1775-04-27, de Voltaire [François Marie Arouet] à Frederick II, king of Prussia.

Sire,

J'ai reçu aujourd'hui, par les bontés de votre majesté, le portrait d'un très grand homme; je vais mettre au bas deux vers de lui, en n'y changeant qu'un mot:

Imitateur heureux d'Alexandre et d'Alcide,
Il aimait mieux pourtant les vertus d'Aristide.

J'avoue que le peintre vous a moins donné la figure d'Aristide que celle d'Hercule. Il n'y a point de velche qui ne tremble en voyant ce portrait là; c'est précisément ce que je voulais.

Tout velche qui vous examine,
De terreur panique est atteint;
Et chacun dit à votre mine
Que dans Rosbach on vous a peint.

Ce qui me plaît davantage, c'est que vous avez l'air de la santé la plus brillante.

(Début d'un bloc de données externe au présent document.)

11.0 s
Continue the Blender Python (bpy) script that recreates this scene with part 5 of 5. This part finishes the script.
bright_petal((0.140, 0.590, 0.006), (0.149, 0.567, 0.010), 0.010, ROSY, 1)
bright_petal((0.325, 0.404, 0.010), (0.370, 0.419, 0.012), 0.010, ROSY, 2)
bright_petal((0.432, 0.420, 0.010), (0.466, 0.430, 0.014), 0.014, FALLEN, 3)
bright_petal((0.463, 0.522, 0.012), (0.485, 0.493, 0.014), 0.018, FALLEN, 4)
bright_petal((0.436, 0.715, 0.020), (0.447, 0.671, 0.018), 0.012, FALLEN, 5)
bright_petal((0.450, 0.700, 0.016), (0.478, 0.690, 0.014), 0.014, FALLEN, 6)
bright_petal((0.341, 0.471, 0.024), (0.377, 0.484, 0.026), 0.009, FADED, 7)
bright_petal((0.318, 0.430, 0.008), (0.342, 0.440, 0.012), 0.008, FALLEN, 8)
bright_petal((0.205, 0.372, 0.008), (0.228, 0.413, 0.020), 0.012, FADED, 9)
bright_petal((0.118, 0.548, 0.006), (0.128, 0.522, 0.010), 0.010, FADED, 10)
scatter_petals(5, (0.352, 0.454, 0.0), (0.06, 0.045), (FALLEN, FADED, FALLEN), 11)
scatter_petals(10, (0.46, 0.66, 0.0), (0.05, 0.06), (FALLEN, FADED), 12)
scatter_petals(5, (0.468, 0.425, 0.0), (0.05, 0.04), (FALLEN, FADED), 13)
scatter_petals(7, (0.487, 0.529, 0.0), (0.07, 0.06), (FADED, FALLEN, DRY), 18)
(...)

Nous nous jetons Morival et moi aux pieds de ce héros. Le dessein de ce jeune homme est de ne point s'avilir jusqu'à demander une grâce dont il n'aura certainement pas besoin aux yeux de l'Europe; il veut et il doit se borner à faire voir la turpitude et l'horreur des jugements velches. Cette affaire est plus abominable encore que celle des Calas; car les juges des Calas n'avaient été que trompés, et ceux du chevalier de la Barre ont été des monstres sanguinaires de gaieté de cœur.

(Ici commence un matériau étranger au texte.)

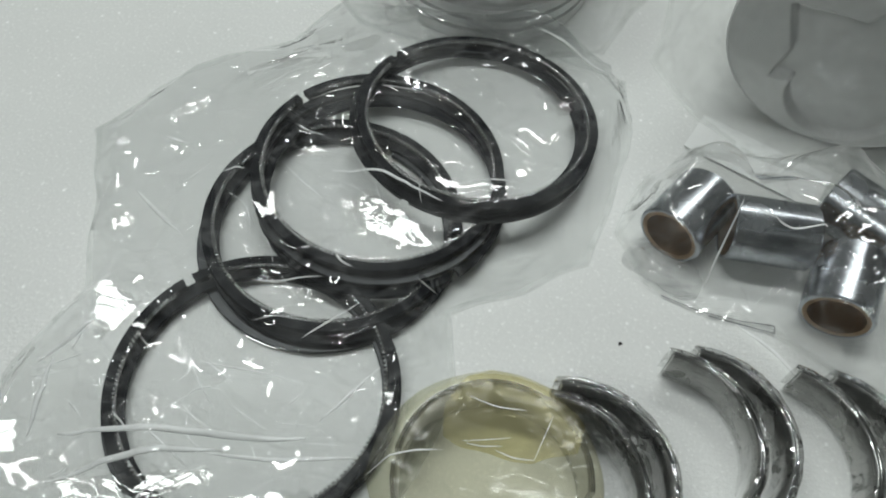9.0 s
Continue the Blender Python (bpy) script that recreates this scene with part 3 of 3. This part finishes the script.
pouch_wrap = thing("film_pouch", pose(0, 0, 0), "clear film pouch with yellowed tape over a pair of bearing shells", "film pouch")
film_sheet("film", lambda X, Y: blend(disc(X, Y, (-0.1335, 0.2284), 0.0335), polygon(X, Y, [(-0.176, 0.228), (-0.160, 0.252), (-0.140, 0.266), (-0.118, 0.266), (-0.130, 0.240), (-0.150, 0.196)]), 0.006) + 0.002 * waves(X, Y, 0.03, 4), (-0.178, 0.184, -0.09, 0.275), 0.0008, yellow_height, pouch_mat, pouch_wrap)
film_sheet("tape", lambda X, Y: polygon(X, Y, [(-0.152, 0.246), (-0.141, 0.266), (-0.117, 0.264), (-0.108, 0.252), (-0.110, 0.241), (-0.122, 0.235), (-0.137, 0.234), (-0.150, 0.236)]) + 0.001 * waves(X, Y, 0.016, 9), (-0.17, 0.215, -0.095, 0.27), 0.0007,
           lambda X, Y: yellow_height(X, Y) + 0.0006, yellow_mat, pouch_wrap, "yellowed sticky tape")
for pts, radius in (([(-0.143, 0.236), (-0.138, 0.2365), (-0.132, 0.238)], 0.0003), ([(-0.134, 0.2365), (-0.128, 0.2355), (-0.122, 0.236)], 0.0003), ([(-0.122, 0.236), (-0.119, 0.250)], 0.0002),
                    ([(-0.145, 0.250), (-0.136, 0.249), (-0.127, 0.250)], 0.0003), ([(-0.145, 0.236), (-0.130, 0.241)], 0.0002), ([(-0.142, 0.215), (-0.123, 0.216)], 0.0002), ([(-0.171, 0.222), (-0.158, 0.229), (-0.149, 0.232)], 0.0004)):
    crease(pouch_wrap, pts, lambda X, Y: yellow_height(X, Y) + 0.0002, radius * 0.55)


# ---- piston rings ----
def split_ring(x, y, z, r, gap, lean, high=0.0022, wide=0.0040, material=None, spring=False, label="", slit=4.0):
    t = thing("piston_ring", pose(x, y, z, *lean), label or "black split piston ring in a clear bag", "piston ring", "piston rings")
    c = 0.0003
    a0, a1 = gap + slit / 2, gap + 360 - slit / 2
    lathe("ring", [(r, c), (r, high - c), (r - c, high), (r - wide + c, high), (r - wide, high - c), (r - wide, c), (r - wide + c, 0), (r - c, 0)], material or ring_mat, t, a0, a1, 110)
    if spring:
        n, turns, q = 2400, 165, 0.0006
        line = []
        for k in range(n + 1):
            a, b = radians(a0 + 6 + (a1 - a0 - 12) * k / n), 2 * math.pi * turns * k / n
            rr = r - wide - 0.0003 + q * math.cos(b)
            line.append((rr * math.cos(a), rr * math.sin(a), high * 1.05 + q * math.sin(b)))
        sweep("expander_spring", line, lambda k, m: [(0.00036 * math.cos(s * 1.571), 0.00036 * math.sin(s * 1.571)) for s in range(4)], spring_mat, t, False, True, "bright coiled expander wire")
    return t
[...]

Je m'en rapporte à votre jugement, sire, et j'attends votre décision, qui réglera notre conduite. Nos lois sont atroces et ridicules, mais Morival ne connaît que les vôtres. Il se soucie fort peu de la petite part qui lui reviendrait dans le partage avec sa famille; il ne veut plus connaître d'autre famille que son régiment, et n'aura jamais d'autre roi et d'autre maître que vous.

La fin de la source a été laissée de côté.